══ Data provided ══
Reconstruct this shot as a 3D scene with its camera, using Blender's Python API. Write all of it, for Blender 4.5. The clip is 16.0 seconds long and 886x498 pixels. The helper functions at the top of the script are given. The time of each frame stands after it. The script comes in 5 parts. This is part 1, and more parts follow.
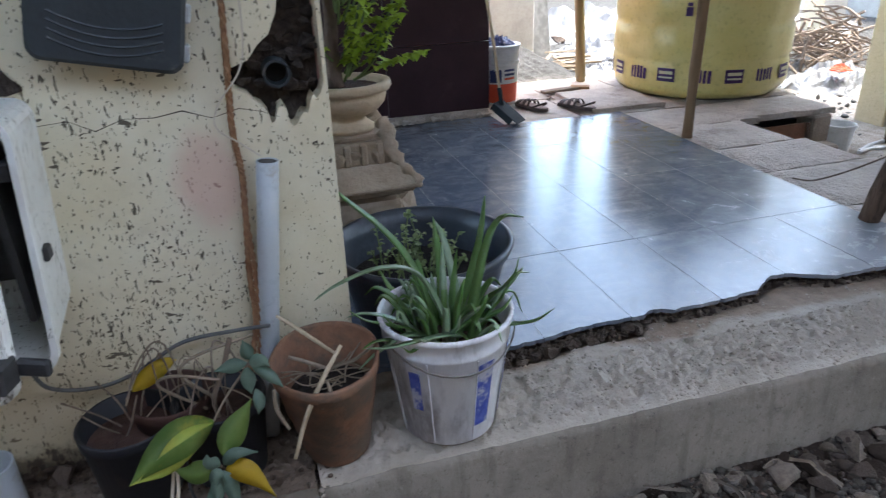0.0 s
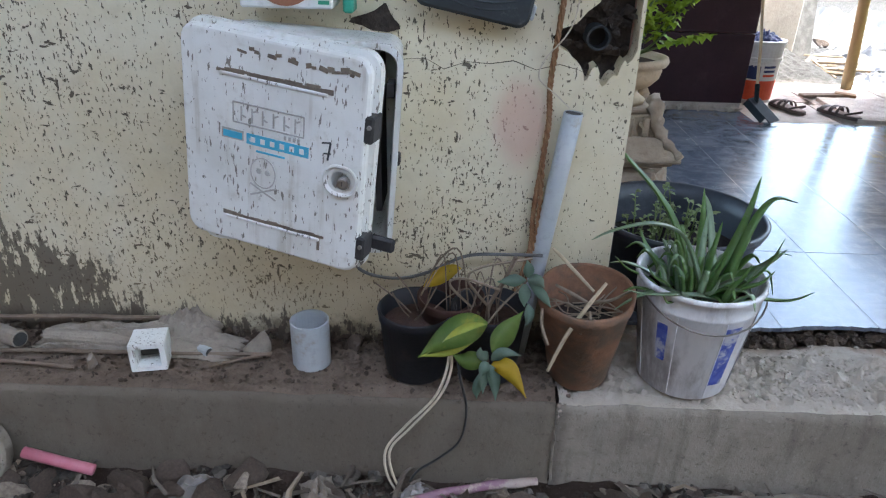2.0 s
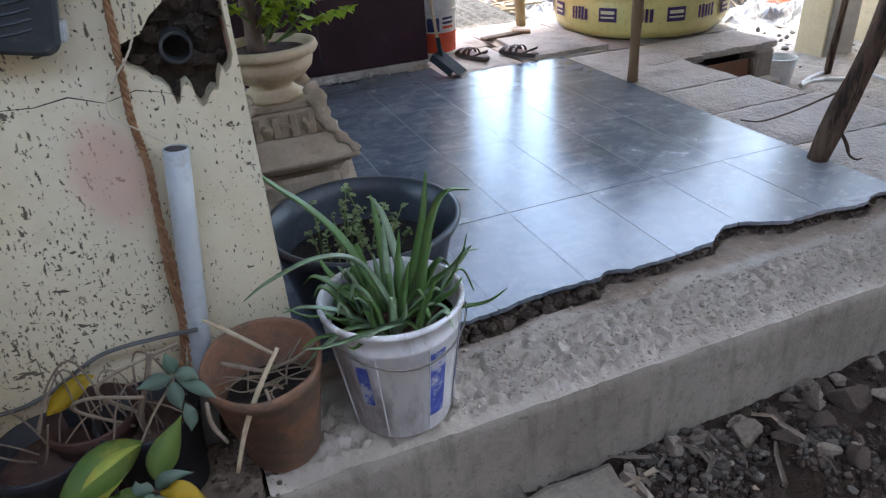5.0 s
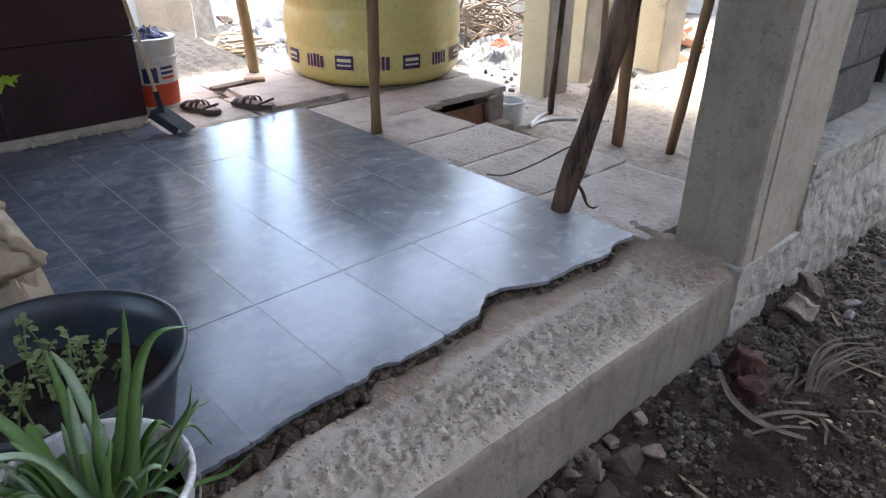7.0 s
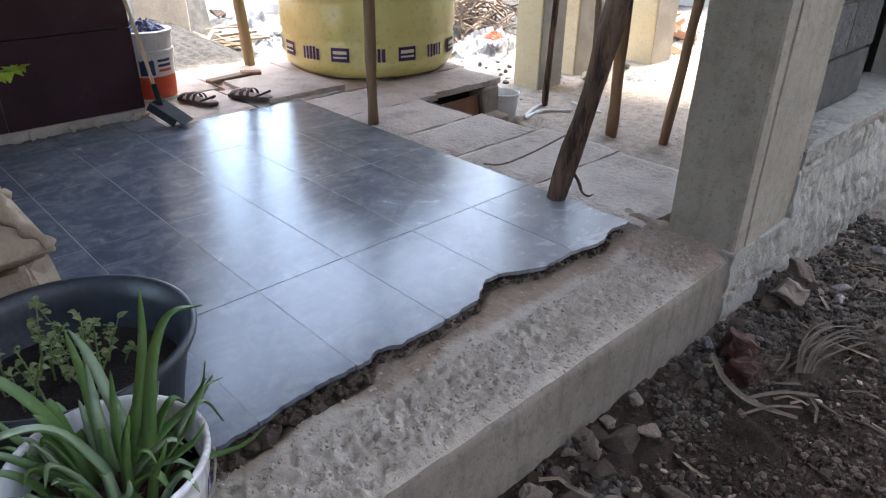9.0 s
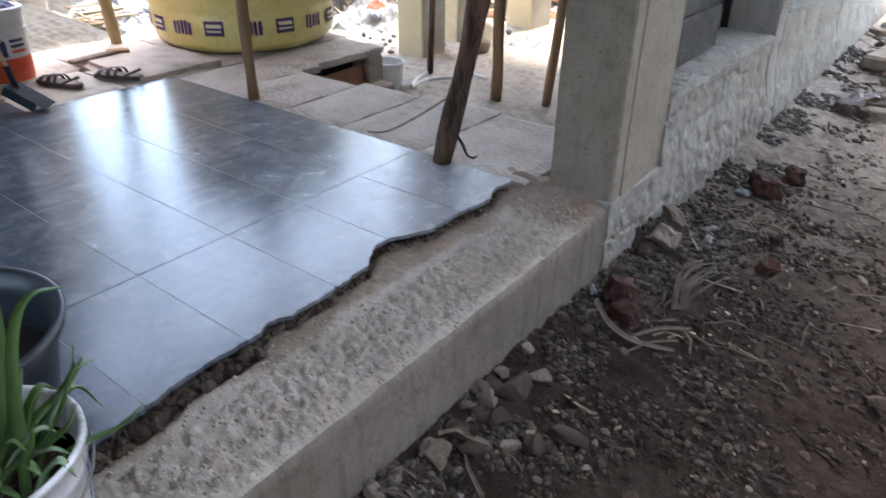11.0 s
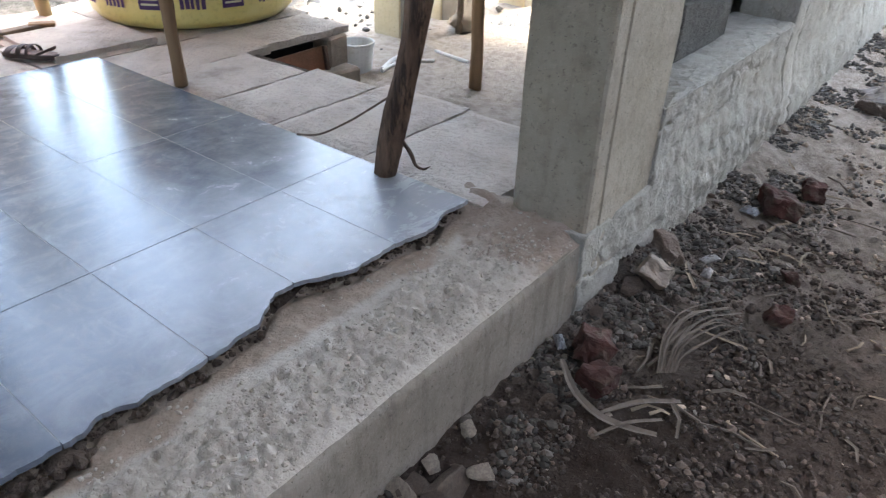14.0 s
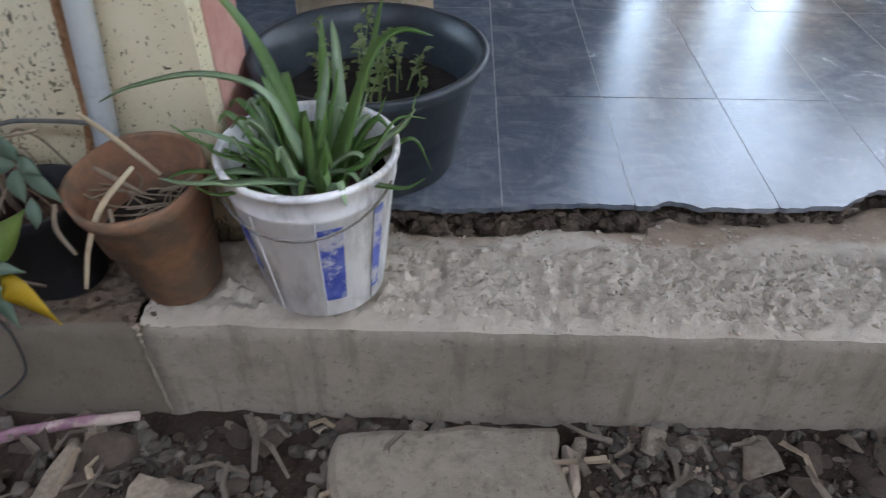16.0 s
═══
■ **Stated exercise**: Take the listing and print it again exactly, but without any pictures.

■ **The result**:
Reconstruct this shot as a 3D scene with its camera, using Blender's Python API. Write all of it, for Blender 4.5. The clip is 16.0 seconds long and 886x498 pixels. The helper functions at the top of the script are given. The time of each frame stands after it. The script comes in 5 parts. This is part 1, and more parts follow.
0.0 s
2.0 s
5.0 s
7.0 s
9.0 s
11.0 s
14.0 s
16.0 s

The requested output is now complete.